Tapi, keluhan lain muncul di pelabuhan ini. Dialah tokoh masyarakat Nunukan, Syam Mansur. Kali ini, Syam Mansur menyoal karcis atau pas masuk pelabuhan yang dianggap terlalu memberatkan. Lebih banyak punglinya, ketimbang masuk ke kas pengelola pelabuhan.

’’Bukankah uang yang diberikan pengguna jasa pelabuhan kadang lebih besar, dan petugas tidak memberikan karcis masuk. Tapi, petugas jarang mengembalikan uang kembaliannya, atau kadang beralasan tak ada uang kecil. Nah, persoalan ini kelihatannya memang sepele, tapi kalau terus menerus dibiarkan seperti ini akan merusak citra jajaran Pelindo sendiri,’’ ucap Syam Mansur.

Wow, karuan saja Pelindo? Setidaknya, GM (General Manager) Pelindo Nunukan, Wellang seperti kesahangan (sewot atau blingsatan). Dia menyanggah karcis atau harga tiket masuk (HTM) pelabuhan mahal. Sangat tidak sebanding dengan investasi Pelindo untuk membangun berbagai fasilitas di sini. Contohnya seperti pembangunan kanovi, satu Testel jalur ke luar negeri, perpanjangan dermaga 150 meter, penambahan Trestel atau jalur jalan pelabuhan ke darat 162 meter, termasuk pengaspalan jalan jalur domestik.
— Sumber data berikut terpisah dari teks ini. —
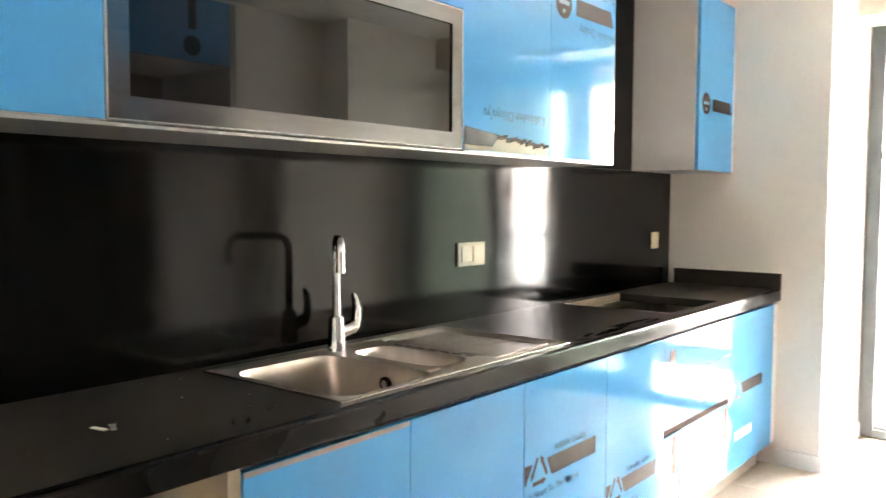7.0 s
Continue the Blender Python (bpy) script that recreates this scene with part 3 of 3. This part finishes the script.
STAIN = vary(mat("oily_stain", (0.006, 0.006, 0.006), 0.2, spec=0.4), (0.004, 0.004, 0.004), (0.010, 0.010, 0.009), 30, rough=(0.16, 0.3))


def stain(cx, cy, length, width, turn, seed):
    """A thin uneven wipe mark on the worktop."""
    r = random.Random(seed)
    bm = bmesh.new()
    n = 26
    ring = []
    for k in range(n):
        a = 2 * math.pi * k / n
        q = 1 + r.uniform(-0.42, 0.35)
        ring.append(bm.verts.new((0.5 * width * q * math.sin(a), 0.5 * length * (1 + r.uniform(-0.12, 0.1)) * math.cos(a), 0)))
    bm.faces.new(ring)
    bmesh.ops.triangulate(bm, faces=bm.faces[:])
    bm.transform(pose(cx, cy, CT + 0.0005, 0, 0, turn))
    part("stain", bm, STAIN, top, "dark oily wipe mark")


for args in ((-1.085, 4.17, 0.30, 0.035, 4, 1), (-1.115, 4.36, 0.34, 0.030, -3, 2), (-1.075, 4.48, 0.16, 0.022, 5, 3), (-1.10, 4.03, 0.10, 0.016, 12, 4), (-1.07, 3.92, 0.14, 0.014, -4, 5),
             (-1.13, 2.62, 0.05, 0.004, 50, 6), (-1.12, 2.65, 0.055, 0.005, 44, 7), (-1.16, 2.74, 0.05, 0.005, 30, 8), (-1.20, 2.72, 0.03, 0.005, 70, 9)):
    stain(*args)

# splashback panels
splash = root("splashback", (WX, 4.0, CT), "black satin splashback panels behind the worktop", "splashback")
XS = WX + 0.012
part("panel", B(WX, XS, Y0 + 0.002, 4.5445, CT - 0.02, 1.502, bevel=0.0008), SPLASH, splash)
part("panel", B(WX, XS, 4.548, COL_Y - 0.001, CT - 0.02, 1.502, bevel=0.0008), SPLASH, splash)
part("panel", B(WX, XS, 4.566, 5.439, 1.5035, 2.350, bevel=0.0008), SPLASH, splash)


def socket(y0, y1, z0, z1, n, label):
    s = root("socket" if n > 1 else "switch", (XS, (y0 + y1) / 2, z0), label, "socket" if n > 1 else "switch")
    part("plate", B(XS, XS + 0.010, y0, y1, z0, z1, bevel=0.003), CREAM, s)
    w = (y1 - y0 - 0.024) / n
    for k in range(n):
        part("rocker", B(XS + 0.010, XS + 0.015, y0 + 0.012 + k * w + 0.002, y0 + 0.012 + (k + 1) * w - 0.002, z0 + 0.014, z1 - 0.014, bevel=0.002), CREAM, s)


socket(4.00, 4.165, 1.105, 1.193, 2, "cream double wall socket on the black splashback")
socket(5.685, 5.765, 1.10, 1.187, 1, "cream wall switch on the black splashback")
sw = root("switch", (COL_X, 6.06, 0.975), "white wall switch on the pier", "switch")
part("plate", B(COL_X, COL_X + 0.009, 6.02, 6.10, 0.975, 1.055, bevel=0.002), WHITEPL, sw)
part("rocker", B(COL_X + 0.009, COL_X + 0.013, 6.034, 6.086, 0.989, 1.041, bevel=0.002), WHITEPL, sw)

# ---- sink ----
KX0, KX1, KY0, KY1 = -1.575, -1.068, 2.862, 3.846


def sdf(px, py, x0, x1, y0, y1, r):
    cx, cy = (x0 + x1) / 2, (y0 + y1) / 2
    qx, qy = abs(px - cx) - (x1 - x0) / 2 + r, abs(py - cy) - (y1 - y0) / 2 + r
    return math.hypot(max(qx, 0), max(qy, 0)) + min(max(qx, qy), 0) - r


def smooth01(t):
    t = min(max(t, 0), 1)
    return t * t * (3 - 2 * t)


def sink_height(x, y):
    z = CT + 0.0065
    o = -sdf(x, y, KX0, KX1, KY0, KY1, 0.012)
    z -= 0.0028 * (1 - smooth01(o / 0.008))
    z -= 0.0036 * smooth01((o - 0.014) / 0.007)
    z -= 0.165 * smooth01(-sdf(x, y, -1.505, -1.095, 2.893, 3.232, 0.06) / 0.019)
    z -= 0.095 * smooth01(-sdf(x, y, -1.478, -1.150, 3.285, 3.452, 0.055) / 0.017)
    z -= 0.006 * smooth01(-sdf(x, y, -1.150, -1.098, 3.235, 3.30, 0.012) / 0.008)
    d = -sdf(x, y, -1.548, -1.100, 3.49, 3.818, 0.03)
    if d > 0:
        z -= 0.0060 * smooth01(d / 0.006) - 0.0052 * smooth01((d - 0.011) / 0.005)
        z -= 0.0046 * smooth01((d - 0.026) / 0.005)
        k = round((x + 1.50) / 0.034)
        if 0 <= k <= 7 and 3.57 + 0.012 * k < y < 3.775:
            z += 0.0022 * max(0, 1 - abs(x + 1.50 - 0.034 * k) / 0.006)
    return z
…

’’Investasi pembangunan fasilitas pelabuhan yang kita bangun sangat tidak seimbang dengan pemasukan pas masuk yang dibayar oleh penumpang. Terlebih kalau dibandingkan dengan pas penumpang keluar negeri di Tarakan,’’ ujar Wellang seraya menyebut pas masuk penumpang ke luar negeri di Tarakan sebesar Rp 15.000 per orang, sedang di pelabuhan Nunukan hanya Rp 9.700 per penumpang ke luar negeri.

Pas masuk penumpang domestik pun, akunya, jauh lebih murah di Nunukan ketimbang di Tarakan dan Balikpapan. HTM penumpang domestik atau penumpang dalam negeri hanya Rp 4.500 per orang, jauh lebih lebih besar di Semayang Balikpapan yang pas masuknya sebesar Rp 7.500 per penumpang domestik.

’’Fasilitas pelabuhan Tunon Taka pun jauh lebih bagus ketimbang di pelabuhan Melundung Tarakan. Cuma memang, pelayanan petugas di dalam pelabuhan saya akui masih banyak yang perlu dibenahi. Perlu ditingkatkan lagi, terutama pos pos instansi terkait,’’ ujar Wellang agak memuji. Benarkah seperti itu? ***yusuf palimbongan.